Flood caused the highest property damage while drought caused the highest crop damage in the United States from 1995 to 2011.

casualtiesPlot <- qplot(EVTYPE, data = casualties, weight = Casualties, geom = "bar", binwidth = 1) + 
    scale_y_continuous("Number of Casualties") + 
    theme(axis.text.x = element_text(angle = 45, 
    hjust = 1)) + xlab("Severe Weather Type") + 
    ggtitle("Total Casualties by Severe Weather\n Events in the U.S.\n from 1995 - 2011")

costPlot<- qplot(EVTYPE, data = cost, weight = Cost, geom = "bar", binwidth = 1) + 
    theme(axis.text.x = element_text(angle = 45, hjust = 1)) + scale_y_continuous("Crop Damage in US dollars") + 
    xlab("Severe Weather Type") + ggtitle("Total Cost by \nSevere Weather Events in\n the U.S. from 1995 - 2011")
grid.arrange(casualtiesPlot, costPlot, ncol = 2)

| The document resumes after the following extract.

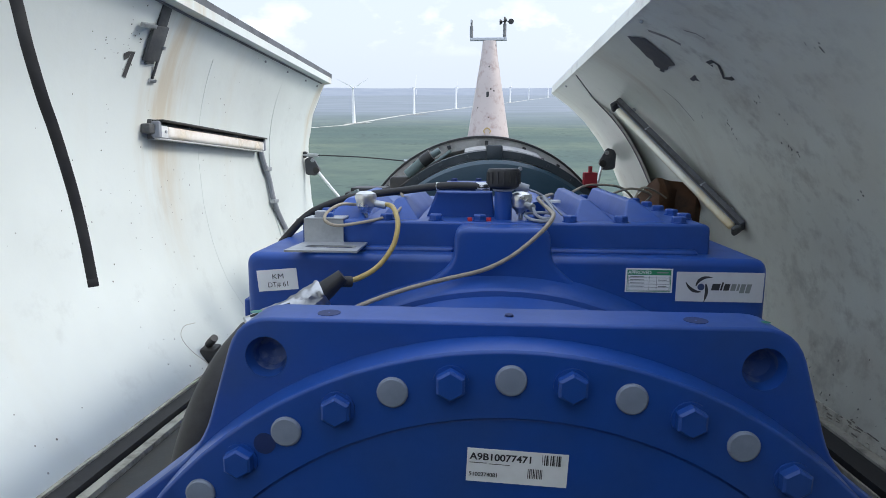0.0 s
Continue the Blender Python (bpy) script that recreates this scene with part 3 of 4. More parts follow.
for sx in (-1, 1):
    part("cover_bolt", hex_bolt((sx * 0.416, 0.006, -0.335), (0, -1, 0), 0.032, 0.026), BLUE, gear)

# drum between plate and main casing
part("neck_drum", lathe([(0.66, 0.10), (0.70, 0.15), (0.72, 0.20), (0.742, 0.40), (0.758, 0.468), (0.756, 0.474), (0.738, 0.478), (0.738, 0.492), (0.764, 0.497), (0.772, 0.505), (0.782, 0.54), (0.802, 0.585)], cen, "y", 96), BLUE, gear)
# main casing
case = rounded([(-0.650, 0.100), (0.650, 0.100), (0.655, -0.70), (0.50, -1.05), (-0.50, -1.05), (-0.655, -0.70)], 0.035, 5)
part("casing", prism(case, 0.57, 1.62, 0.020), BLUE, gear)
part("side_pad", box(-0.672, -0.652, 0.60, 0.72, -0.22, -0.03, 0.006), BLUE, gear)
# middle rib that runs up into the lid
rib = [(-0.115, 0.172), (0.120, 0.172), (0.125, 0.085), (0.20, 0.020), (0.34, -0.06), (-0.34, -0.06), (-0.20, 0.020), (-0.118, 0.085)]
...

We do a final plot to view the combined damage of public health and the economy.

Conclusion

The final conclusion from the combined graphs tells us that tornado results in the highest casualties and also highest injuries while flood causes the greatest economic cost and also property damage in the United States from 1995 to 2011.